In some cases, healthcare providers may decide that it’s not safe to intubate, such as when there is severe trauma to the airway or an obstruction that blocks safe placement of the tube.
In such cases, healthcare providers may decide to open the airway surgically through your throat at the bottom of your neck. This is known as tracheostomy. When you have an endotracheal tube in place for more than a few days or are expected to have it for weeks, a tracheostomy is often necessary.
What happens during endotracheal intubation?
Most intubation procedures happen in the hospital. Sometimes emergency medical services (EMS) personnel intubate people outside the hospital setting.
During the procedure, healthcare providers will:
- Insert an IV needle into your arm.
- Deliver medications through the IV to put you to sleep and prevent pain during the procedure (anesthesia).
- Place an oxygen mask over your nose and mouth to give your body a little extra oxygen.
- Remove the mask.
- Tilt your head back and insert a laryngoscope into your mouth (or sometimes your nose when necessary). The tool has a handle, lights and a dull blade, which help the healthcare provider guide the tracheal tube.
- Move the tool toward the back of your mouth, avoiding your teeth.
- Raise the epiglottis, a flap of tissue that hangs in the back of the mouth to protect your larynx (voice box).
- Advance the tip of the laryngoscope into your larynx and then into your trachea.
- Inflate a small balloon around the endotracheal tube to make sure it stays in place in the trachea and all air given through the tube reaches the lungs.
- Remove the laryngoscope.
- Place tape on the side of your mouth or a strap around your head to keep the tracheal tube in place.

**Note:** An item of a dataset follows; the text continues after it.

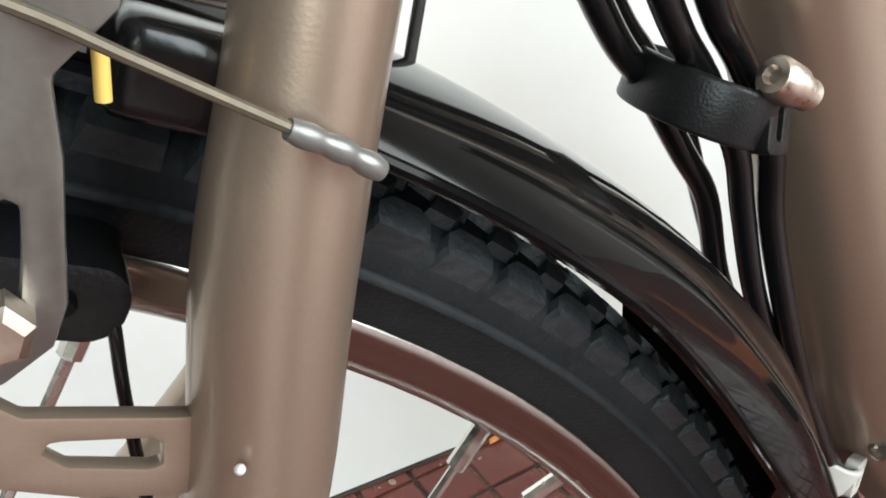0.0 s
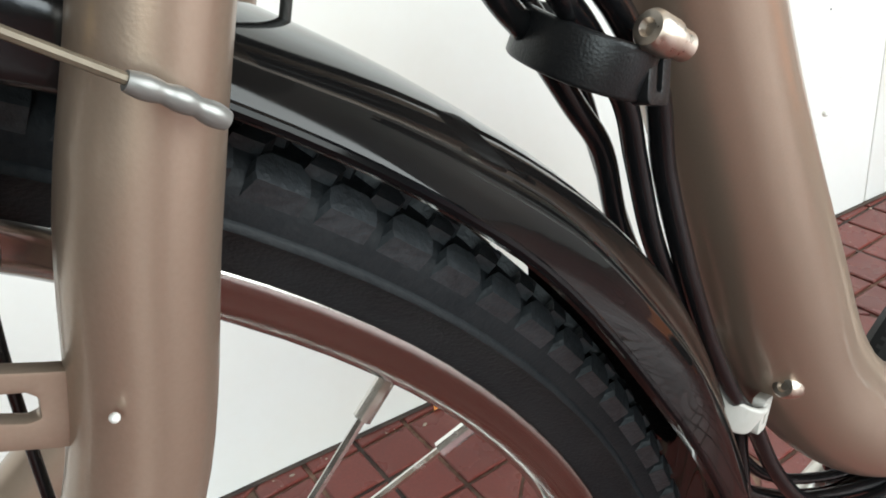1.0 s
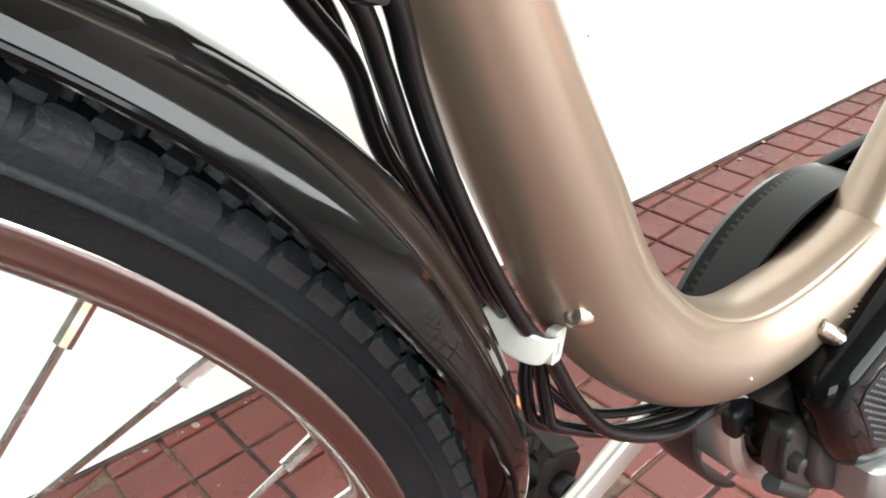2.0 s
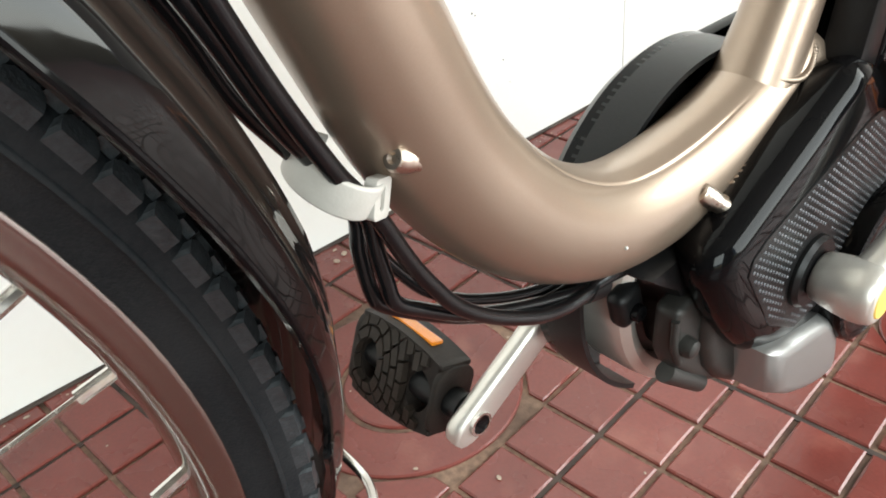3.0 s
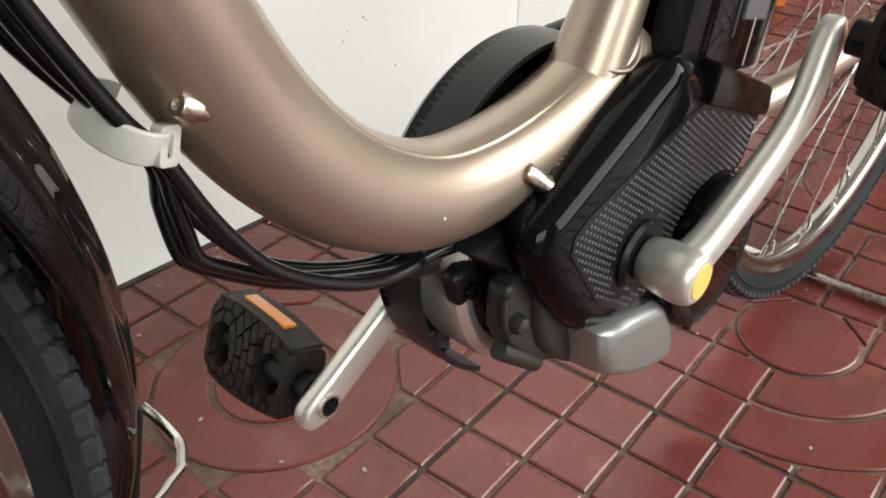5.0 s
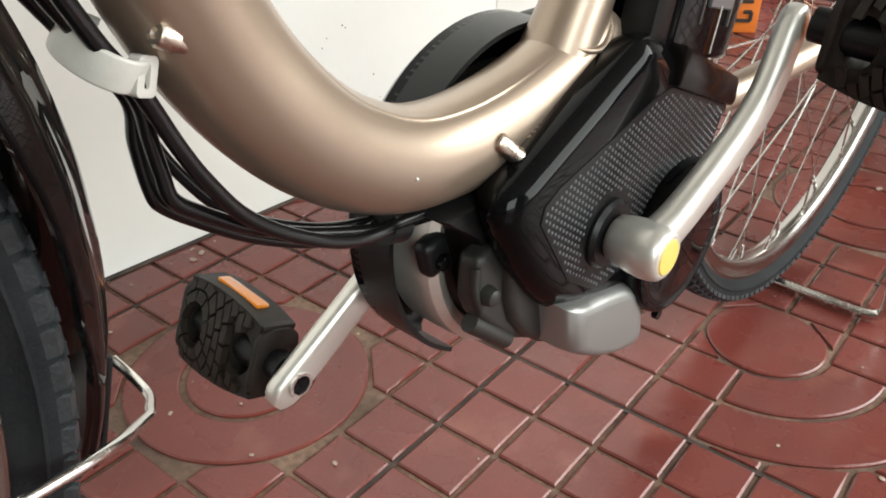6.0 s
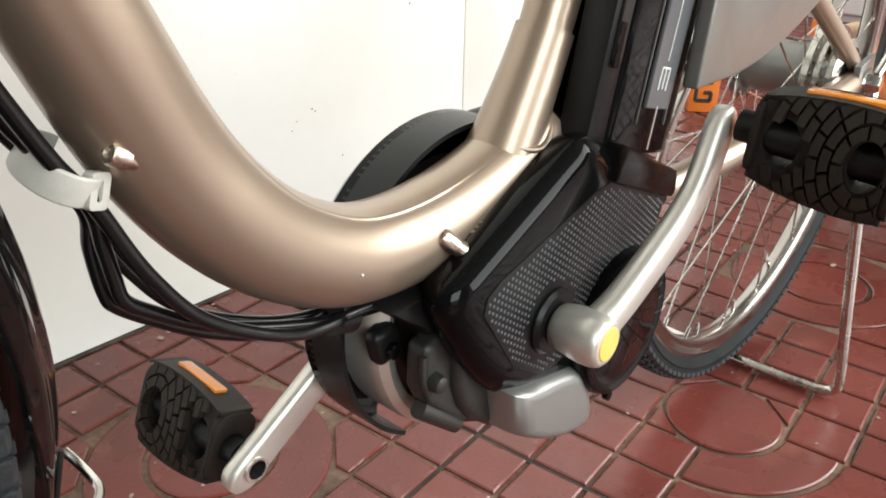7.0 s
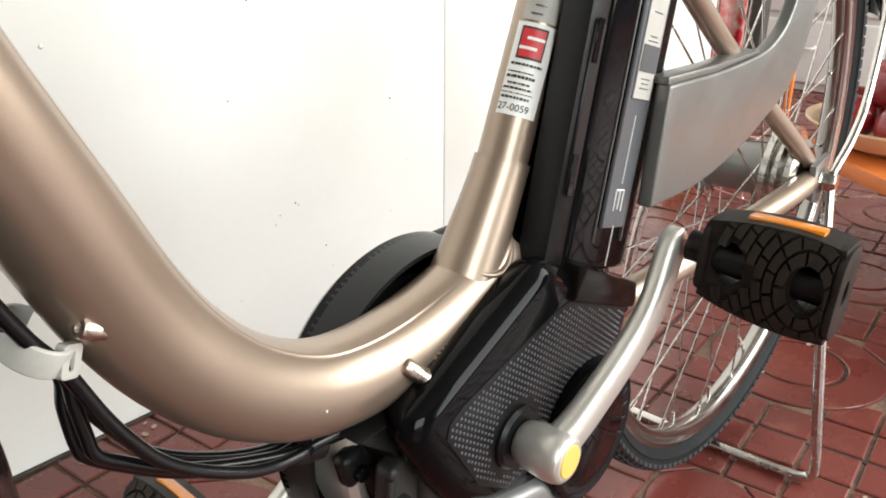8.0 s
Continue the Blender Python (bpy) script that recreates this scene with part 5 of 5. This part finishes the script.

- Test to make sure the tube is in the right place. This can be done by taking an X-ray or by squeezing air through a bag into the tube and listening for breath sounds.
Can a person talk or eat when intubated?
The endotracheal tube passes through the vocal cords, so you won’t be able to speak.

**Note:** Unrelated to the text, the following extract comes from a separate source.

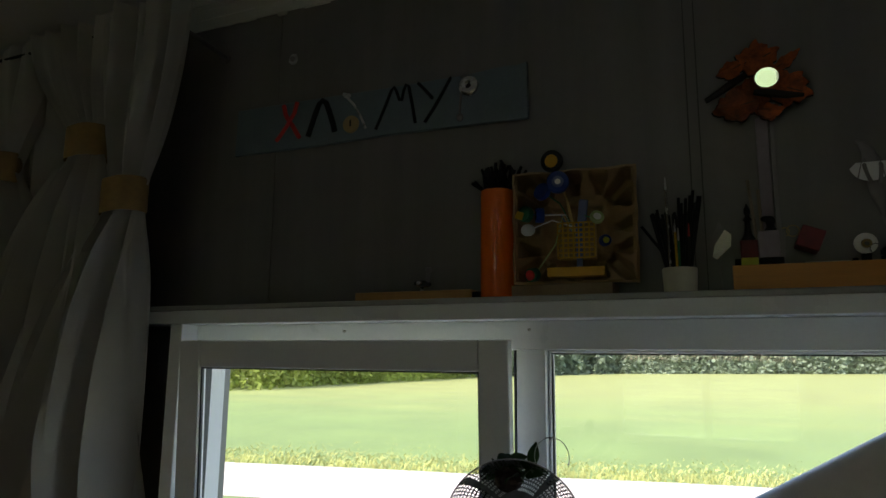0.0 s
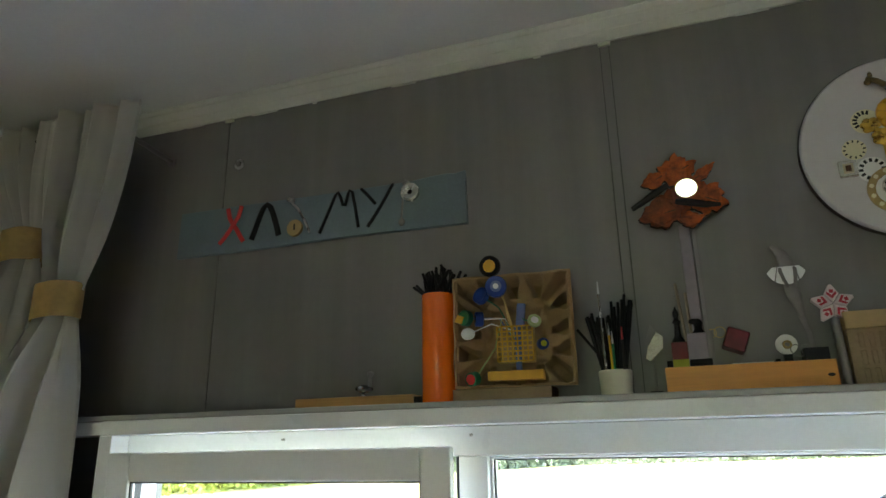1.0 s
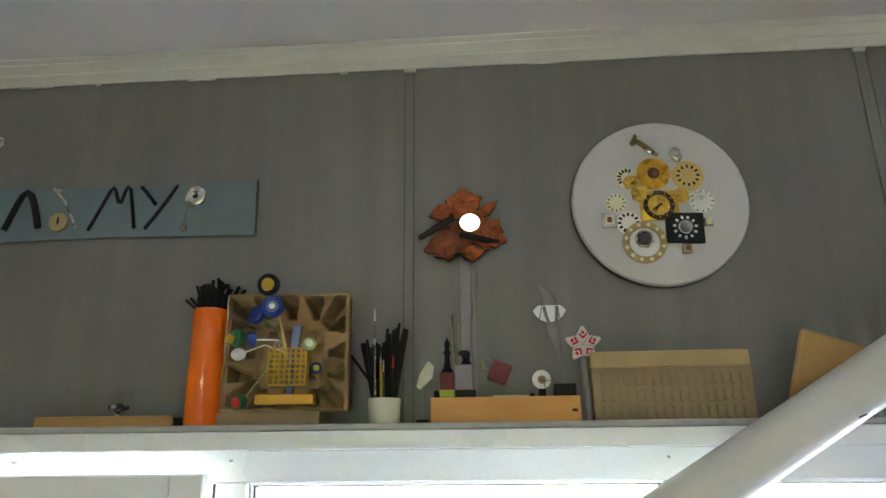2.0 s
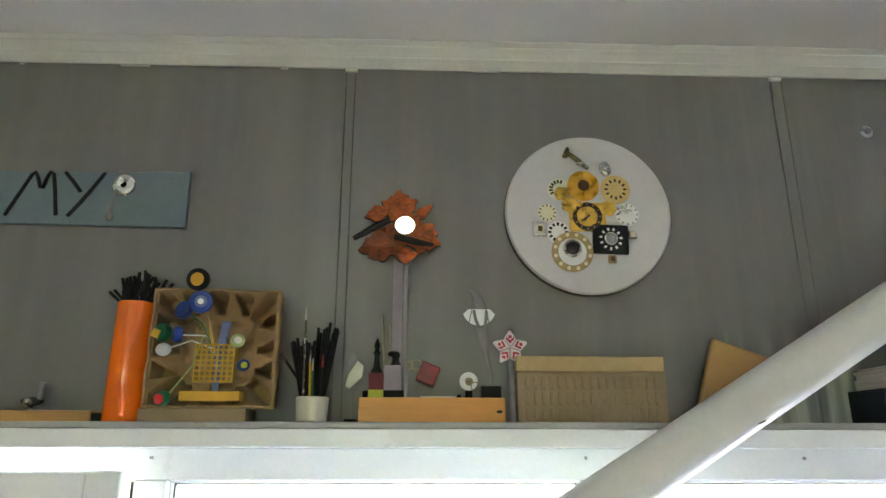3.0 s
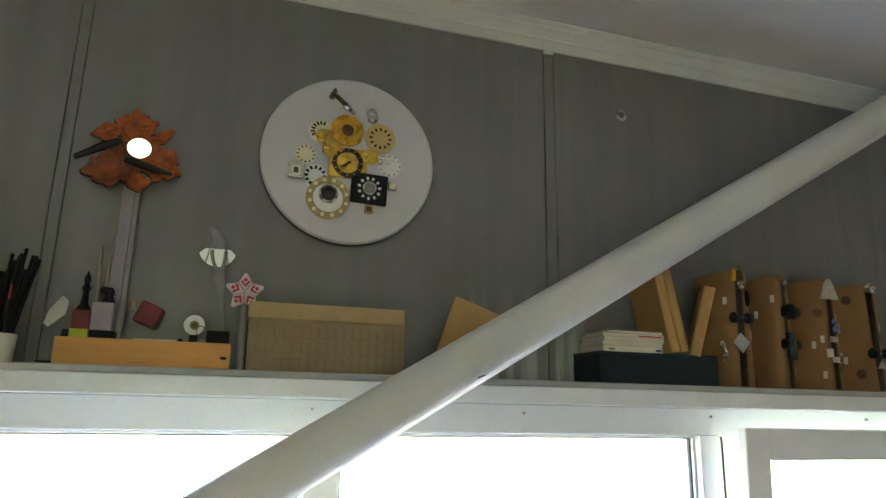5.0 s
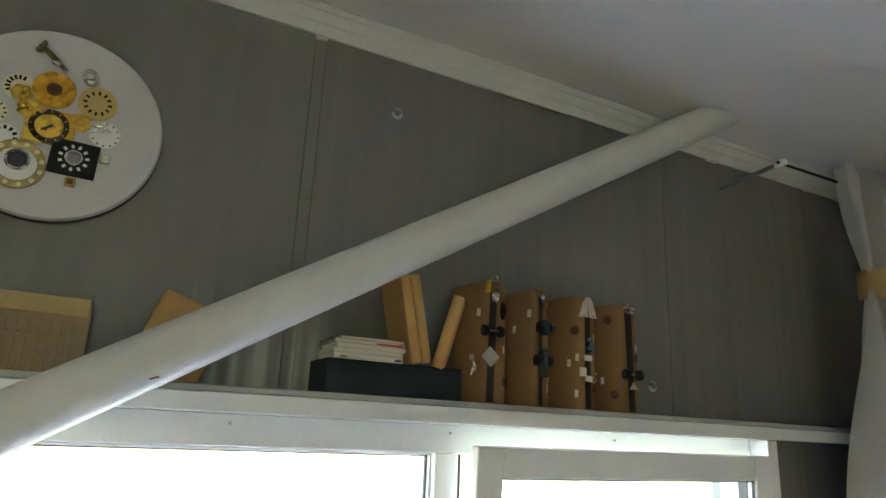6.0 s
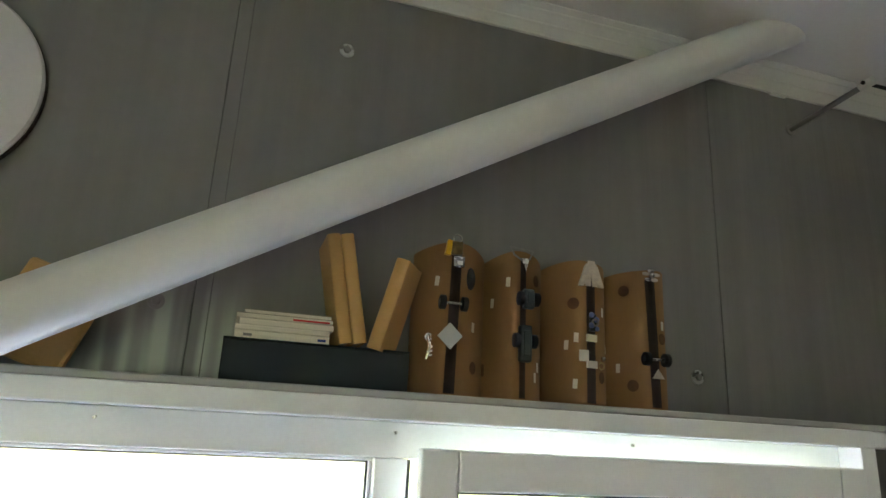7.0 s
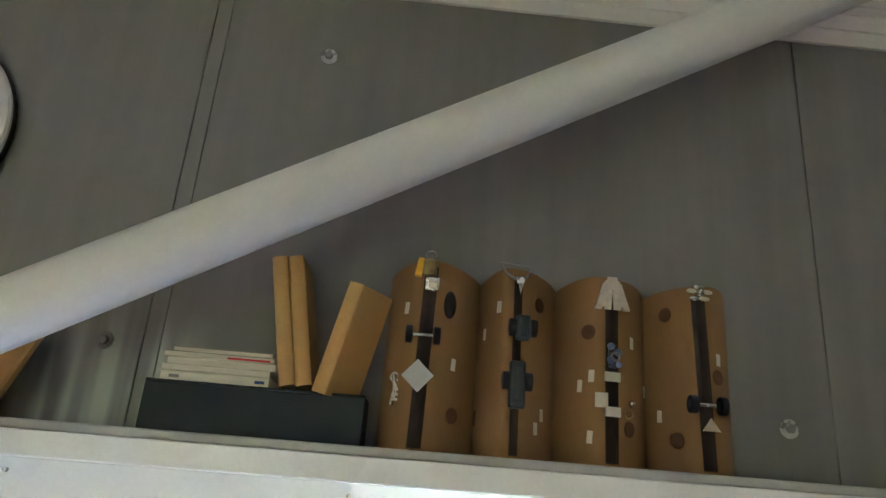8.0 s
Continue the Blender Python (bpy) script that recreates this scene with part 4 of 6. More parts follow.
part("stem", sweep([(0.2240, FYY, 1.8600), (0.2270, FYY, 1.8480), (0.2290, FYY, 1.8350), (0.2330, FYY, 1.8150), (0.2350, FYY, 1.8000), (0.2405, FYY, 1.7750), (0.2430, FYY + 0.002, 1.7520)], [0.0085, 0.0110, 0.0105, 0.0065, 0.0045, 0.0038, 0.0032], 12, 0.3), M_GREYMET, fb, smooth=True)
for sgn in (-1, 1):
    part("claw", sweep([(0.224 + sgn * 0.0100, FYY - 0.004, 1.890), (0.224 + sgn * 0.0108, FYY - 0.010, 1.876), (0.225 + sgn * 0.0085, FYY - 0.010, 1.862), (0.227 + sgn * 0.0050, FYY - 0.006, 1.850)], [0.0030, 0.0030, 0.0028, 0.0030], 8, 0.6), M_GREYMET, fb, smooth=True)

# ---------------------------------------------------------------- shelf things, from the west end
ws = thing("wood_strip", (-0.51, 1.07, SHELF), "thin brown pine strip lying on the shelf", "strip")
part("lath", box(-0.634, -0.400, 1.052, 1.098, SHELF - 0.0002, 1.7045, 0.001), M_WOOD, ws)
part("notched_end", box(-0.3995, -0.386, 1.056, 1.096, SHELF - 0.0002, 1.7005, 0.001), M_BARK, ws)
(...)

Also, you cannot swallow when intubated, so you can’t eat or drink. Depending on how long you’ll be intubated, your healthcare providers may give you nutrition through an IV or IV fluids or through a separate slim tube inserted in your mouth or nose and ending in your stomach or small bowel.
How is the tracheal tube removed during extubation?
When the healthcare providers decide it is safe to remove the tube, they will remove it. This is a simple process called extubation. They will:
- Remove the tape or strap holding the tube in place.
- Use a suction device to remove any debris in the airway.
- Deflate the balloon inside your trachea.
- Tell you to take a deep breath, then cough or exhale while they pull out the tube.
- Your throat might be sore for a few days after extubation, and you might have a bit of trouble speaking.
What are the risks of intubation?
Intubation is a common and generally safe procedure that can help save a person’s life. Most people recover from it in a few hours or days, but some rare complications can occur:
- Aspiration: When a person is intubated, they may inhale vomit, blood or other fluids.
- Endobronchial intubation: The tracheal tube may go down one of two bronchi, a pair of tubes that connect your trachea to your lung. This is also called mainstem intubation.
- Esophageal intubation: If the tube enters your esophagus (food tube) instead of your trachea, it can result in brain damage or even death if not recognized soon enough.
- Failure to secure the airway: When intubation doesn’t work, healthcare providers may not be able to treat the person.
- Infections: People who’ve been intubated may develop infections, such as sinus infections.
- Injury: The procedure can potentially injure your mouth, teeth, tongue, vocal cords or airway. The injury may lead to bleeding or swelling.
- Problems coming out of anesthesia: Most people recover from anesthesia well, but some have trouble waking or have medical emergencies.
- Tension pneumothorax: When air gets trapped in your chest cavity, this can cause your lungs to collapse.
A note from Cleveland Clinic
Endotracheal intubation is a medical procedure that can help save a life when someone can’t breathe. The tube keeps the trachea open so air can get to the lungs. Intubation is usually performed in a hospital during an emergency or before surgery.